Olandan ders çıkartıp ya da olanı bir şekilde kabul edip yeni olacak olana bir şekilde cesaret edebilmek, kendimize duvarlar örmeyi bir kenara bırakıp yeniden yola çıkabilme gücünü içimizde hissetmekten geçiyor. Özellikle terapi ya da danışmanlık alanında hiçbir zaman yeniden acı çekmeyeceğimize dair bir çalışma ya da bir umut yaratmayız tam tersine tüm bunlara rağmen daha esnek ya da daha dayanıklı olabilmek adına çalışmalar yaparız.
Sadece burada belki bir iki noktaya dikkat çekmekte fayda var. Bunlardan ilki her acıdan, zorluktan geçen bireyin toparlanmak ya da yeniden yola çıkabilmek için ihtiyaç duyduğu zamanın biricik olması. Ve ikincisi ise bu biricik zamana destek olmak için gerekenlerin, o bireye sorulmasının unutulmaması gerekiyor.
Etik ve manevi duygulara sahip olmak, dünyeviliğin dışında bir maneviyat beslemek, gerçek iç huzuru veya hakkaniyetli olanı yapmak, ahlaklı olmak… Adını ne koyarsak koyalım bunlar dayanıklılığı ne derece besler?
Sizin de dediğiniz gibi “adını ne koyarsak koyalım” herhangi bir şekilde sahip olduğumuz inanç sisteminin ya da sistemlerinin bizlerin dayanıklılığına destek olduğunu düşünüyorum. Bazen bizden daha güçlü bir sisteme isyan etmek yükü hafifletirken, bazen de bizden daha güçlü bir sistemden dilemek ya istemek umudumuzu yeşertebiliyor.
Dayanışma, arkadaşlar ve sosyal destek hakkında neler söylersiniz?
Dayanışma ve sosyalizasyon bizlerin yani gelişkin memelilerin en etkili destek kaynaklarından bir tanesi. Sosyal destek içerisinde olduğumuzda yani kendimizi bir bakıma güvende hissettiğimizde bedenen, duygusal ve duyum olarak kendimizi korunmuş hissederek regülasyona daha rahat geçiyoruz.
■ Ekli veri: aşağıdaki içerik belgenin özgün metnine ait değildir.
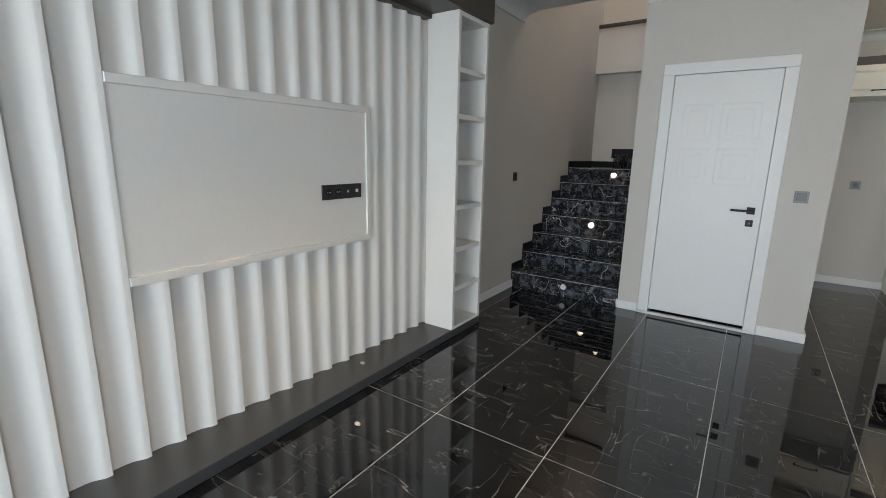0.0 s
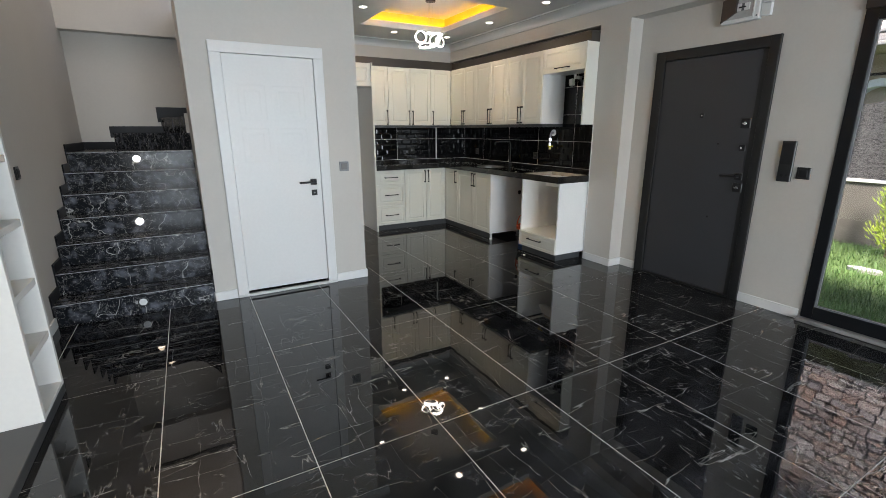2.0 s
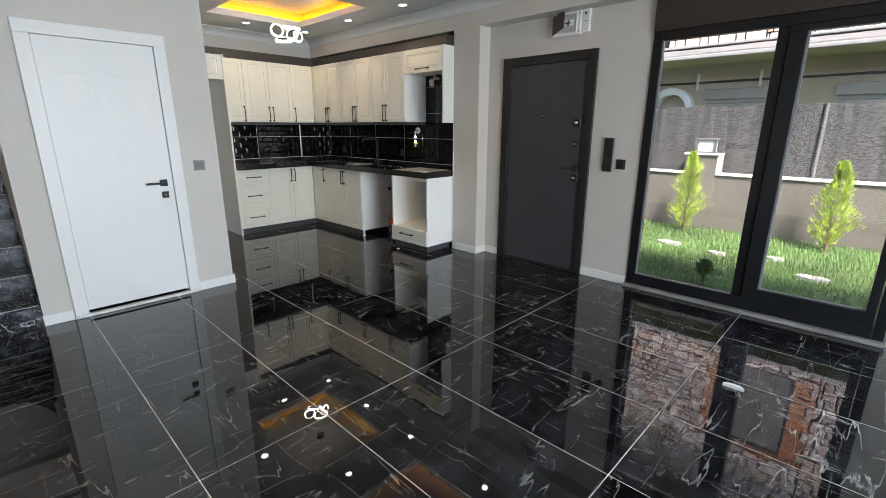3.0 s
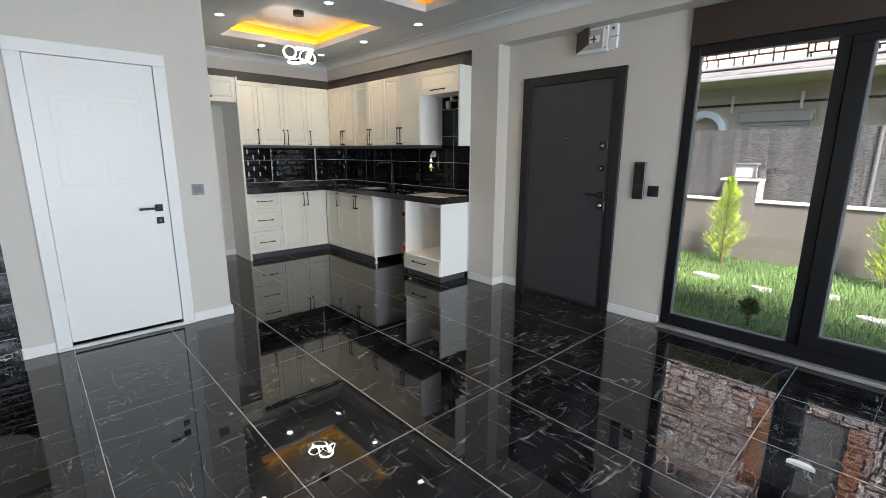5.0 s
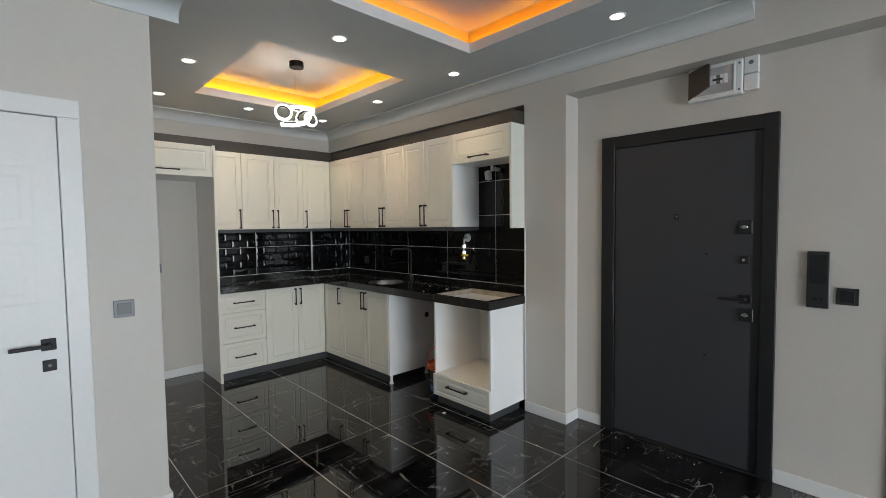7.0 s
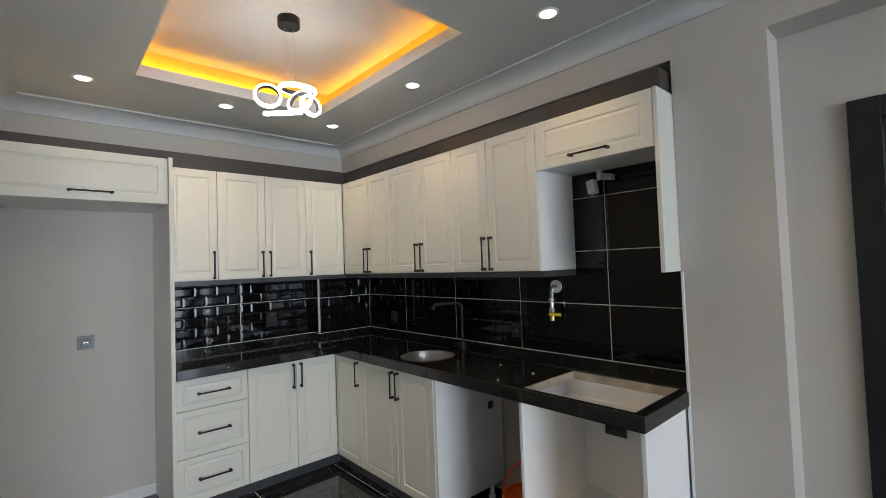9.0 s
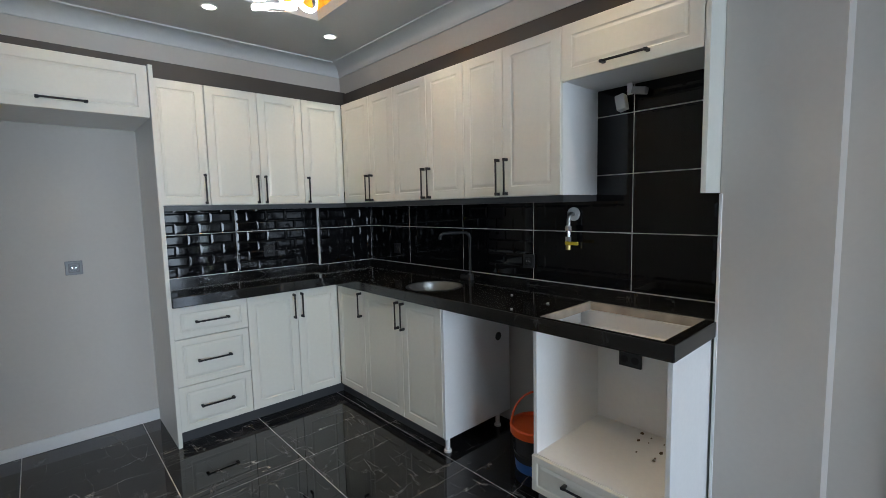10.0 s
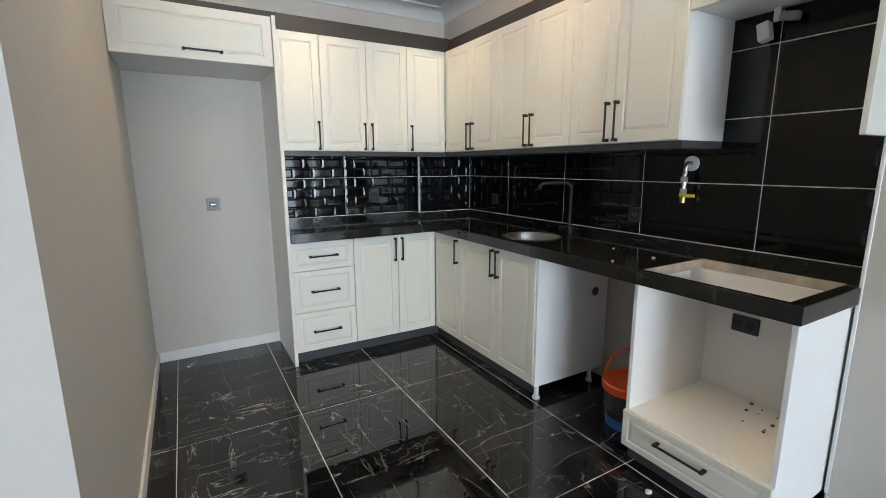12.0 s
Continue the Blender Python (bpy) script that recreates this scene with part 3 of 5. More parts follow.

Yani gelen tehditlere, zorlanmalara karşı dengelenmemiz daha mümkün oluyor.
Dayanışma içinde destek olmak amaçlı yapılan her müdahalenin karşı tarafın alanına saygılı bir şekilde yapılması, herkesin ihtiyacının biricik olduğunun unutulmaması çok önemlidir.
İzmir’de Karşıyaka Anadolu Lisesi’nden mezun olduktan sonra yüksek başarı burslu olarak Koç Üniversitesi Psikoloji bölümünü bitirmiştir. 2011 yılında yolculuğunun rotası İstanbul’dan Ankara’ya çevrilmiş ve Orta Doğu Teknik Üniversitesi’nde “Aile Psikolojisi” Yüksek Lisans Programı’nı “The Relationship between Pornography Consumption and Sexual Satisfaction Based On The Theory of Planned Behavior” konulu projesiyle başarıyla tamamlamıştır. Aynı adlı projeyi Milano’da düzenlenen 14. Avrupa Psikoloji Kongresi’nde sunmuştur.
Yetişkin bireyler ile yaptığı çalışmalarında travma perspektifiyle EMDR, Somatik Deneyimleme ve Dışavurumcu Sanat Terapisi çatısı altında bütüncül bir yaklaşımla çalışırken, özellikle beden, zihin ve duygu durum bütünlüğünün korunarak ve bireylerin kendi kaynaklarının farkındalığının sağlanmasına eşlik etmektedir.